Following training in Chesapeake Bay, the carrier underwent overhaul in the Norfolk Navy Yard from 16 December 1942 to 7 February 1943. She next transported 75 P-40-L Army pursuit planes to Africa, arriving Casablanca on 23 February; then patrolled and trained pilots along the New England coast steaming as far north as Halifax, Nova Scotia. Departing Halifax 11 August, she joined the British Home Fleet at Scapa Flow, Scotland, 19 August, and patrolled the approaches to the British Isles.
Ranger departed Scapa Flow with the Home Fleet 2 October to attack German shipping in Norwegian waters. The objective of the force was the Norwegian port of Bodö. The task force reached launch position off Vestfjord before dawn 4 October completely undetected. At 0618, Ranger launched 20 Dauntless dive bombers and an escort of eight Wildcat fighters. One division of dive bombers attacked the 8,000-ton freighter La Plata, while the rest continued north to attack a small German convoy. They severely damaged a 10,000-ton tanker and a smaller troop transport. They also sank two of four small German merchantmen in the Bodö roadstead.

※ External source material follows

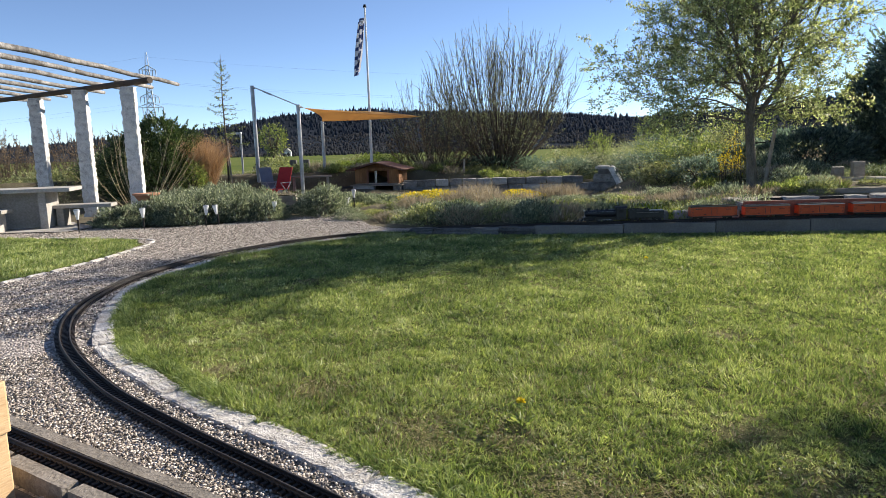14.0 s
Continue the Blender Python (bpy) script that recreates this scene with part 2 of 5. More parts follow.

A second Ranger attack group of 10 Avengers and six Wildcats destroyed a German freighter and a small coaster and bombed yet another troop-laden transport. Three Ranger planes were lost to antiaircraft fire. On the afternoon of 4 October, Ranger was finally located by three German aircraft, but her combat air patrol shot down two of the enemy planes and chased off the third.
Ranger returned to Scapa Flow 6 October 1943. She patrolled with the British Second attle Squadron in waters reaching to Iceland, and then departed Hvalfjord on 26 November, arriving Boston 4 December. On 3 January 1944, she became a training carrier out of Quonset Point, R.I. This duty was interrupted 20 April when she arrived at Staten Island, N.Y., to load 76 P-38 fighter planes together with Army, Navy, and French Naval personnel for transport to Casablanca. Sailing 24 April, she arrived Casablanca 4 May. There she onloaded Army aircraft destined for stateside repairs and embarked military passengers for the return to New York.
Touching at New York 16 May, Ranger then entered the Norfolk Navy Yard to have her flight deck strengthened and for installation of a new type catapult, radar, and associated gear that provided her with a capacity for night fighter interceptor training. On 11 July 1944 she departed Norfolk, transited the Panama Canal 5 days later, and embarked several hundred Army passengers at Balboa for transportation to San Diego, arriving there 25 July.
After embarking the men and aircraft of Night Fighting Squadron 102 and nearly a thousand marines, she sailed for Hawaiian waters 28 July, reaching Pearl Harbor 3 August. During the next 3 months she conducted night carrier training operations out of Pearl Harbor.
Ranger departed Pearl Harbor 18 October to train pilots for combat duty. Operating out of San Diego under Commander, Fleet Air, Alameda, she continued training air groups and squadrons along the California coast throughout the remainder of the war.
Departing San Diego 30 September 1945, she embarked civilian and military passengers at Balboa and then steamed for New Orleans, arriving 18 October. Following Navy Day celebrations there, she sailed 30 October for brief operations at Pensacola. After calling at Norfolk, she entered the Philadelphia Naval Shipyard 18 November for overhaul. She remained on the eastern seaboard until decommissioned at the Norfolk Naval Shipyard 18 October 1946. Struck from the Navy list 29 October 1946, she was sold for scrap to Sun Shipbuilding & Drydock Co., Chester, Pa., 28 January 1947.
Ranger received two battle stars for World War II service.